Can you output the material exactly as written, minus any pictures it holds?

========

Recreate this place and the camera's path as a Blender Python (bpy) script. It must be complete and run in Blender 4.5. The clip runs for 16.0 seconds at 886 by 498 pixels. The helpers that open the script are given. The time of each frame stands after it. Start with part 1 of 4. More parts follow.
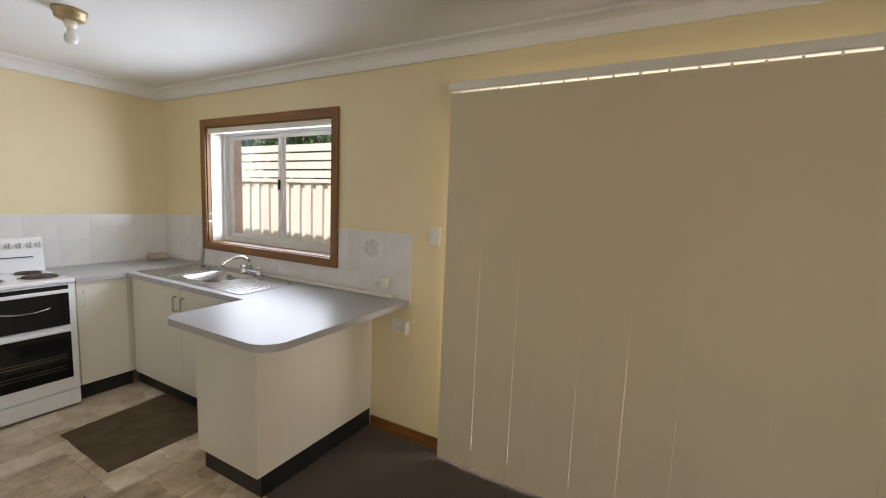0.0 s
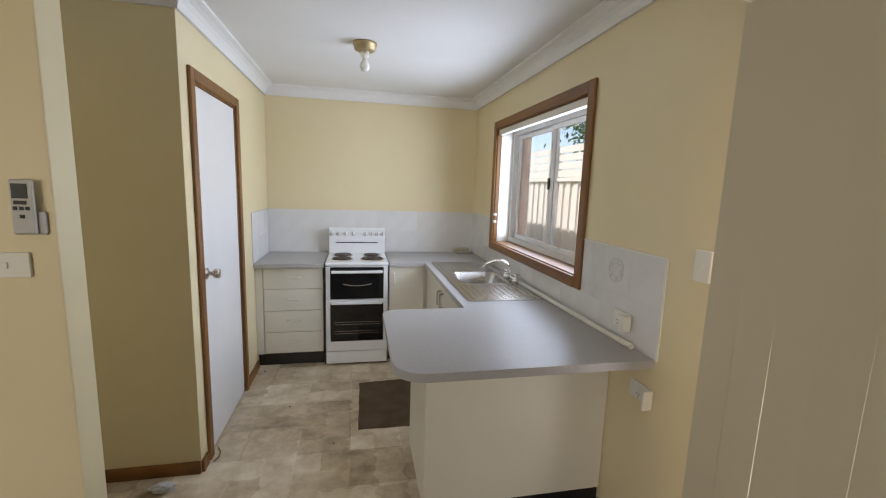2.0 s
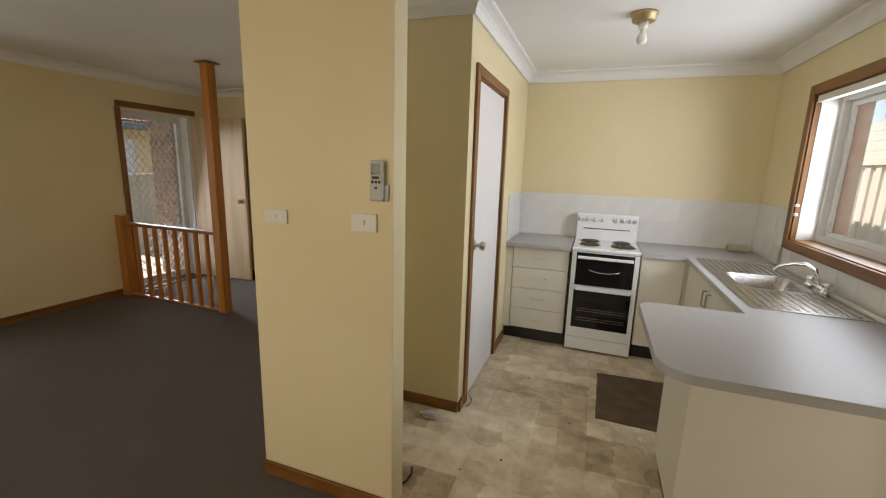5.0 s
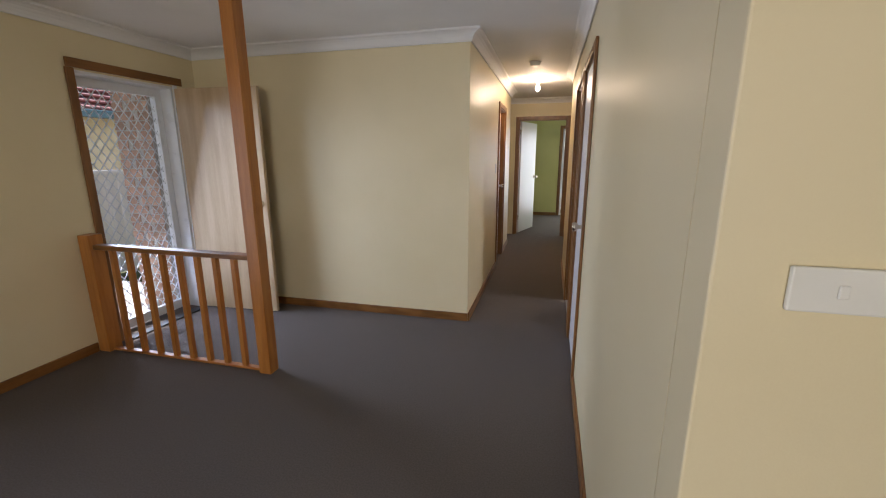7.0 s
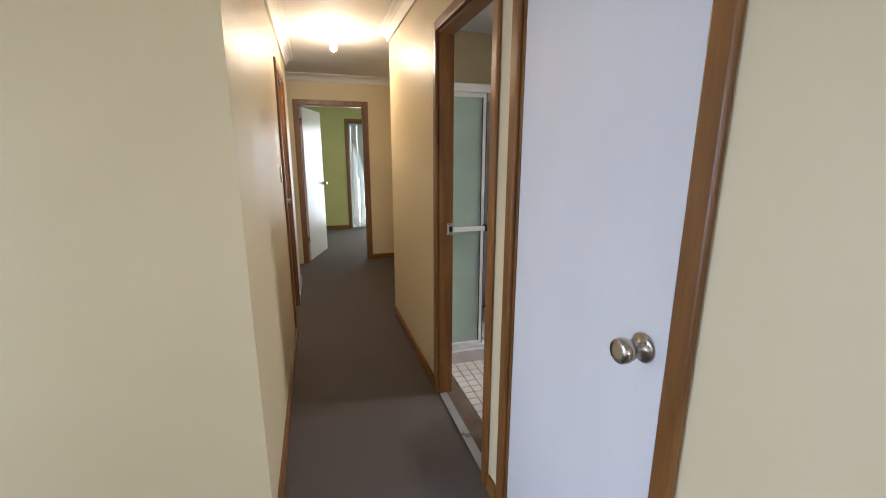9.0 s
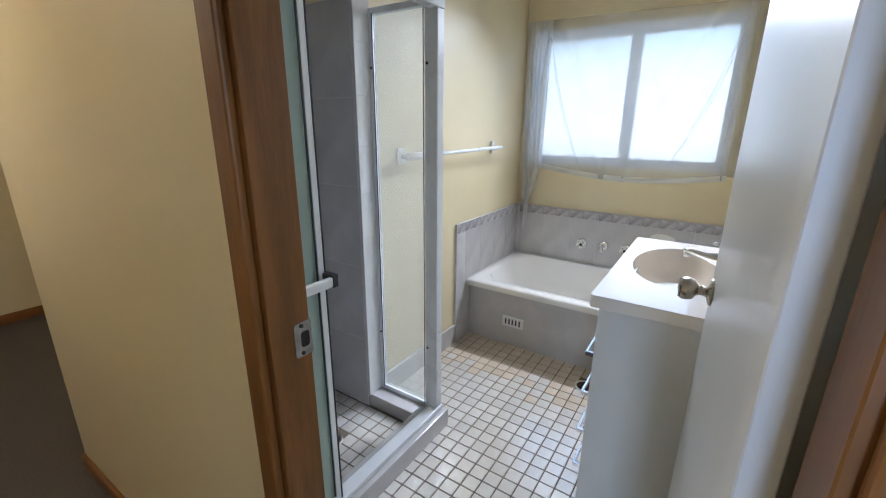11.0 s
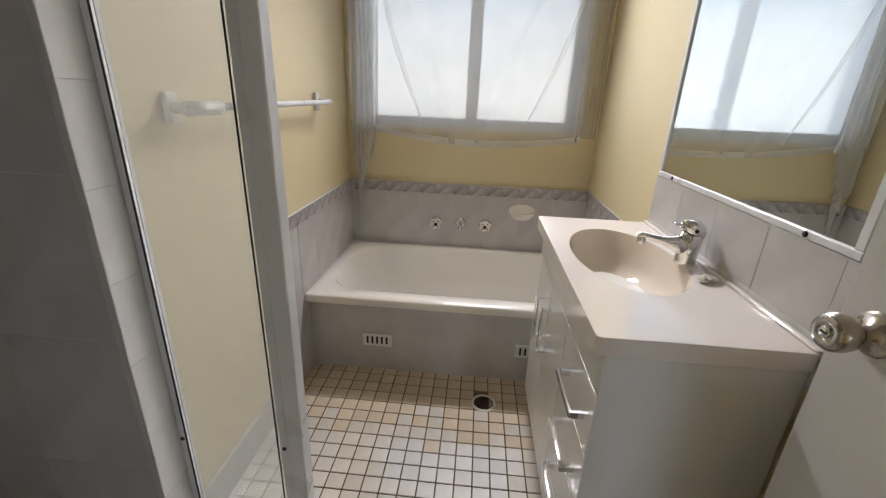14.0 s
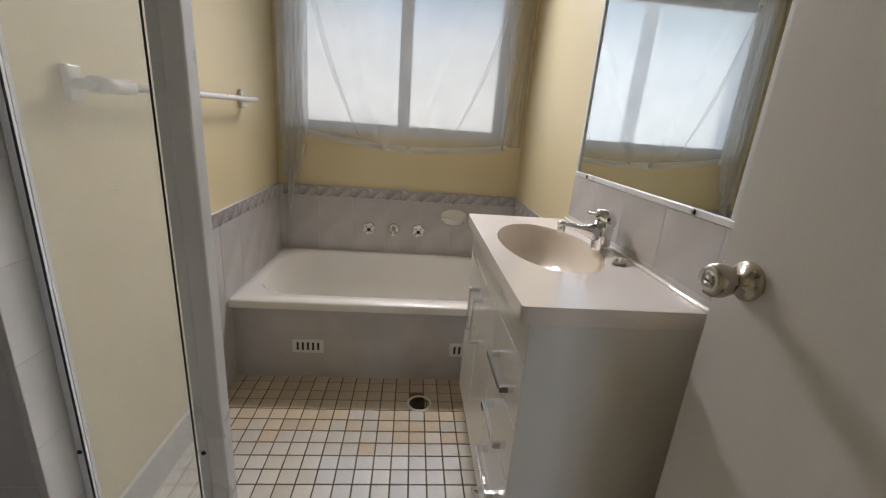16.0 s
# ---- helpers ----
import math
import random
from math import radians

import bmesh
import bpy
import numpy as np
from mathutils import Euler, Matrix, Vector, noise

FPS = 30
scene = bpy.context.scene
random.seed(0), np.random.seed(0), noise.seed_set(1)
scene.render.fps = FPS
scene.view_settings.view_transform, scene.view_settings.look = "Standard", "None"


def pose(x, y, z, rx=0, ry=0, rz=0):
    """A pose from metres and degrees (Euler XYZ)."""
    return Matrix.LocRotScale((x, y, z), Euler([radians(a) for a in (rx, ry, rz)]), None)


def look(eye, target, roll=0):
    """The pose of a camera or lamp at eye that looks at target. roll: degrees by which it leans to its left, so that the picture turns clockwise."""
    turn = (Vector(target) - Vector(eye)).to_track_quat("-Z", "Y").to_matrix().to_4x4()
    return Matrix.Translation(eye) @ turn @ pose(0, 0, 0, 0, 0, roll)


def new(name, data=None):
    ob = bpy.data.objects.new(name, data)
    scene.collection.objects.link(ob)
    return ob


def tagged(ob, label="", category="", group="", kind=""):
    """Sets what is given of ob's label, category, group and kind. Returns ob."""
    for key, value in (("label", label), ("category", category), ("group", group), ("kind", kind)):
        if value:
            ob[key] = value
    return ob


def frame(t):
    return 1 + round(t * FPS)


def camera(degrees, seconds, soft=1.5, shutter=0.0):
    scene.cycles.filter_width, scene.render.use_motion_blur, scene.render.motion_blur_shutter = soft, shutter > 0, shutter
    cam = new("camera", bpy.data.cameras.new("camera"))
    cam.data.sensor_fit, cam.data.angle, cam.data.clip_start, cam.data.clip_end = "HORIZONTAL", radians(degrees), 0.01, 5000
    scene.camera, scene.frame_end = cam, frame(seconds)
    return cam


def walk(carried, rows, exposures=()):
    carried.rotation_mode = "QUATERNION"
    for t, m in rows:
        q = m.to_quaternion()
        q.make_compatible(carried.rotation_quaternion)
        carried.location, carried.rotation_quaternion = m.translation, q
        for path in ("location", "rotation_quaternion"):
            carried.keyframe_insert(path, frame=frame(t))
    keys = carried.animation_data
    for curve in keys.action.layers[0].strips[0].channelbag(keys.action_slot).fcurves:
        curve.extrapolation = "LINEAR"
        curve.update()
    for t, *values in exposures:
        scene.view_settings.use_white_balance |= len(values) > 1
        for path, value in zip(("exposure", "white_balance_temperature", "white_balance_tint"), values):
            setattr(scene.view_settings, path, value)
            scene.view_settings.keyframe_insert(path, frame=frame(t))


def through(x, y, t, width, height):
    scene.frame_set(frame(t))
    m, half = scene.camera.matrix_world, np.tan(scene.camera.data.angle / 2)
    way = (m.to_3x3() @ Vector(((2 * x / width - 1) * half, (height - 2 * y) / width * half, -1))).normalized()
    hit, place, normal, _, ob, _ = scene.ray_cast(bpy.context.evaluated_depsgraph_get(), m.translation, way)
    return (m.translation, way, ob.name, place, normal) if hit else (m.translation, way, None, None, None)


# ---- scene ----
cam = camera(93.9, 16.0, soft=1.15)
PATH = [
    (0, (-2.106, -4.125, 1.523), (-0.368, -3.161, 1.293), 2.3),
    (0.5, (-1.823, -4.203, 1.547), (-0.521, -2.718, 1.231), 2.1),
    (1, (-1.567, -4.122, 1.55), (-0.609, -2.393, 1.244), 1.4),
    (1.5, (-1.368, -4.11, 1.553), (-0.705, -2.247, 1.255), 1.3),
    (2, (-1.166, -4.087, 1.554), (-0.758, -2.152, 1.258), 1.9),
    (2.5, (-1.107, -4.007, 1.557), (-0.842, -2.041, 1.297), 2.1),
    (3, (-1.084, -3.963, 1.561), (-0.909, -1.989, 1.291), 1.3),
    (3.5, (-1.053, -4.0, 1.558), (-0.976, -2.025, 1.252), 1.8),
    (4, (-1.016, -4.034, 1.556), (-1.109, -2.065, 1.216), 2.1),
    (4.5, (-1.058, -4.073, 1.545), (-1.409, -2.139, 1.177), 2.1),
    (4.7, (-1.139, -4.113, 1.534), (-1.597, -2.203, 1.161), 1.8),
    (5, (-1.28, -4.137, 1.521), (-1.949, -2.293, 1.133), 1.7),
    (5.2, (-1.43, -4.152, 1.519), (-2.25, -2.375, 1.109), 0.5),
    (7.3, (-3.097, -3.057, 1.462), (-3.376, -1.132, 0.997), -0.4),
    (7.5, (-3.194, -2.863, 1.466), (-3.296, -0.924, 0.988), -0.2),
    (8, (-3.34, -2.398, 1.453), (-3.142, -0.464, 0.984), -1.0),
    (8.2, (-3.353, -2.18, 1.446), (-3.082, -0.251, 0.992), -1.0),
    (10.3, (-3.253, -0.132, 1.389), (-2.042, 1.373, 0.872), 1.1),
    (10.5, (-3.18, 0.007, 1.393), (-1.855, 1.403, 0.849), 0.9),
    (11, (-3.066, 0.279, 1.393), (-1.462, 1.33, 0.824), 0.5),
    (11.5, (-2.871, 0.452, 1.366), (-1.129, 1.236, 0.775), 0.8),
    (12, (-2.76, 0.54, 1.353), (-0.995, 1.266, 0.755), 1.2),
    (12.5, (-2.674, 0.657, 1.359), (-0.929, 1.421, 0.75), 1.8),
    (13, (-2.615, 0.669, 1.35), (-0.887, 1.449, 0.713), 2.0),
    (13.5, (-2.539, 0.724, 1.323), (-0.727, 1.227, 0.644), 2.4),
    (14, (-2.494, 0.805, 1.303), (-0.621, 0.942, 0.614), 2.3),
    (14.5, (-2.472, 0.882, 1.259), (-0.607, 0.737, 0.553), 2.6),
    (15, (-2.444, 0.905, 1.202), (-0.594, 0.604, 0.502), 3.3),
    (15.5, (-2.45, 0.888, 1.198), (-0.589, 0.567, 0.542), 3.9),
    (16, (-2.538, 0.792, 1.229), (-0.634, 0.622, 0.643), 4.4),
]
walk(cam, [(t, look(eye, target, roll)) for t, eye, target, roll in PATH],
     [(0, 0.40, 6750, 19), (0.5, 0.45, 6500, 19), (2.0, 0.36, 6400, 18), (4.5, 0.34, 6650, 17), (5.0, 0.36, 7250, 17), (5.4, 0.40, 7250, 17), (7.3, 0.85, 5750, 21), (8.2, 0.98, 5750, 19),
      (10.3, 1.38, 5500, 17), (10.6, 1.28, 5400, 14), (11.0, 1.05, 5050, 11), (11.5, 0.78, 5700, 13), (12.5, 0.72, 5850, 9), (13.0, 0.66, 5950, 14), (14.5, 0.52, 6000, 15), (16, 0.36, 6050, 15)])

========

§ Answer to the exercise:
Recreate this place and the camera's path as a Blender Python (bpy) script. It must be complete and run in Blender 4.5. The clip runs for 16.0 seconds at 886 by 498 pixels. The helpers that open the script are given. The time of each frame stands after it. Start with part 1 of 4. More parts follow.
0.0 s
2.0 s
5.0 s
7.0 s
9.0 s
11.0 s
14.0 s
16.0 s
# ---- helpers ----
import math
import random
from math import radians

import bmesh
import bpy
import numpy as np
from mathutils import Euler, Matrix, Vector, noise

FPS = 30
scene = bpy.context.scene
random.seed(0), np.random.seed(0), noise.seed_set(1)
scene.render.fps = FPS
scene.view_settings.view_transform, scene.view_settings.look = "Standard", "None"


def pose(x, y, z, rx=0, ry=0, rz=0):
    """A pose from metres and degrees (Euler XYZ)."""
    return Matrix.LocRotScale((x, y, z), Euler([radians(a) for a in (rx, ry, rz)]), None)


def look(eye, target, roll=0):
    """The pose of a camera or lamp at eye that looks at target. roll: degrees by which it leans to its left, so that the picture turns clockwise."""
    turn = (Vector(target) - Vector(eye)).to_track_quat("-Z", "Y").to_matrix().to_4x4()
    return Matrix.Translation(eye) @ turn @ pose(0, 0, 0, 0, 0, roll)


def new(name, data=None):
    ob = bpy.data.objects.new(name, data)
    scene.collection.objects.link(ob)
    return ob


def tagged(ob, label="", category="", group="", kind=""):
    """Sets what is given of ob's label, category, group and kind. Returns ob."""
    for key, value in (("label", label), ("category", category), ("group", group), ("kind", kind)):
        if value:
            ob[key] = value
    return ob


def frame(t):
    return 1 + round(t * FPS)


def camera(degrees, seconds, soft=1.5, shutter=0.0):
    scene.cycles.filter_width, scene.render.use_motion_blur, scene.render.motion_blur_shutter = soft, shutter > 0, shutter
    cam = new("camera", bpy.data.cameras.new("camera"))
    cam.data.sensor_fit, cam.data.angle, cam.data.clip_start, cam.data.clip_end = "HORIZONTAL", radians(degrees), 0.01, 5000
    scene.camera, scene.frame_end = cam, frame(seconds)
    return cam


def walk(carried, rows, exposures=()):
    carried.rotation_mode = "QUATERNION"
    for t, m in rows:
        q = m.to_quaternion()
        q.make_compatible(carried.rotation_quaternion)
        carried.location, carried.rotation_quaternion = m.translation, q
        for path in ("location", "rotation_quaternion"):
            carried.keyframe_insert(path, frame=frame(t))
    keys = carried.animation_data
    for curve in keys.action.layers[0].strips[0].channelbag(keys.action_slot).fcurves:
        curve.extrapolation = "LINEAR"
        curve.update()
    for t, *values in exposures:
        scene.view_settings.use_white_balance |= len(values) > 1
        for path, value in zip(("exposure", "white_balance_temperature", "white_balance_tint"), values):
            setattr(scene.view_settings, path, value)
            scene.view_settings.keyframe_insert(path, frame=frame(t))


def through(x, y, t, width, height):
    scene.frame_set(frame(t))
    m, half = scene.camera.matrix_world, np.tan(scene.camera.data.angle / 2)
    way = (m.to_3x3() @ Vector(((2 * x / width - 1) * half, (height - 2 * y) / width * half, -1))).normalized()
    hit, place, normal, _, ob, _ = scene.ray_cast(bpy.context.evaluated_depsgraph_get(), m.translation, way)
    return (m.translation, way, ob.name, place, normal) if hit else (m.translation, way, None, None, None)


# ---- scene ----
cam = camera(93.9, 16.0, soft=1.15)
PATH = [
    (0, (-2.106, -4.125, 1.523), (-0.368, -3.161, 1.293), 2.3),
    (0.5, (-1.823, -4.203, 1.547), (-0.521, -2.718, 1.231), 2.1),
    (1, (-1.567, -4.122, 1.55), (-0.609, -2.393, 1.244), 1.4),
    (1.5, (-1.368, -4.11, 1.553), (-0.705, -2.247, 1.255), 1.3),
    (2, (-1.166, -4.087, 1.554), (-0.758, -2.152, 1.258), 1.9),
    (2.5, (-1.107, -4.007, 1.557), (-0.842, -2.041, 1.297), 2.1),
    (3, (-1.084, -3.963, 1.561), (-0.909, -1.989, 1.291), 1.3),
    (3.5, (-1.053, -4.0, 1.558), (-0.976, -2.025, 1.252), 1.8),
    (4, (-1.016, -4.034, 1.556), (-1.109, -2.065, 1.216), 2.1),
    (4.5, (-1.058, -4.073, 1.545), (-1.409, -2.139, 1.177), 2.1),
    (4.7, (-1.139, -4.113, 1.534), (-1.597, -2.203, 1.161), 1.8),
    (5, (-1.28, -4.137, 1.521), (-1.949, -2.293, 1.133), 1.7),
    (5.2, (-1.43, -4.152, 1.519), (-2.25, -2.375, 1.109), 0.5),
    (7.3, (-3.097, -3.057, 1.462), (-3.376, -1.132, 0.997), -0.4),
    (7.5, (-3.194, -2.863, 1.466), (-3.296, -0.924, 0.988), -0.2),
    (8, (-3.34, -2.398, 1.453), (-3.142, -0.464, 0.984), -1.0),
    (8.2, (-3.353, -2.18, 1.446), (-3.082, -0.251, 0.992), -1.0),
    (10.3, (-3.253, -0.132, 1.389), (-2.042, 1.373, 0.872), 1.1),
    (10.5, (-3.18, 0.007, 1.393), (-1.855, 1.403, 0.849), 0.9),
    (11, (-3.066, 0.279, 1.393), (-1.462, 1.33, 0.824), 0.5),
    (11.5, (-2.871, 0.452, 1.366), (-1.129, 1.236, 0.775), 0.8),
    (12, (-2.76, 0.54, 1.353), (-0.995, 1.266, 0.755), 1.2),
    (12.5, (-2.674, 0.657, 1.359), (-0.929, 1.421, 0.75), 1.8),
    (13, (-2.615, 0.669, 1.35), (-0.887, 1.449, 0.713), 2.0),
    (13.5, (-2.539, 0.724, 1.323), (-0.727, 1.227, 0.644), 2.4),
    (14, (-2.494, 0.805, 1.303), (-0.621, 0.942, 0.614), 2.3),
    (14.5, (-2.472, 0.882, 1.259), (-0.607, 0.737, 0.553), 2.6),
    (15, (-2.444, 0.905, 1.202), (-0.594, 0.604, 0.502), 3.3),
    (15.5, (-2.45, 0.888, 1.198), (-0.589, 0.567, 0.542), 3.9),
    (16, (-2.538, 0.792, 1.229), (-0.634, 0.622, 0.643), 4.4),
]
walk(cam, [(t, look(eye, target, roll)) for t, eye, target, roll in PATH],
     [(0, 0.40, 6750, 19), (0.5, 0.45, 6500, 19), (2.0, 0.36, 6400, 18), (4.5, 0.34, 6650, 17), (5.0, 0.36, 7250, 17), (5.4, 0.40, 7250, 17), (7.3, 0.85, 5750, 21), (8.2, 0.98, 5750, 19),
      (10.3, 1.38, 5500, 17), (10.6, 1.28, 5400, 14), (11.0, 1.05, 5050, 11), (11.5, 0.78, 5700, 13), (12.5, 0.72, 5850, 9), (13.0, 0.66, 5950, 14), (14.5, 0.52, 6000, 15), (16, 0.36, 6050, 15)])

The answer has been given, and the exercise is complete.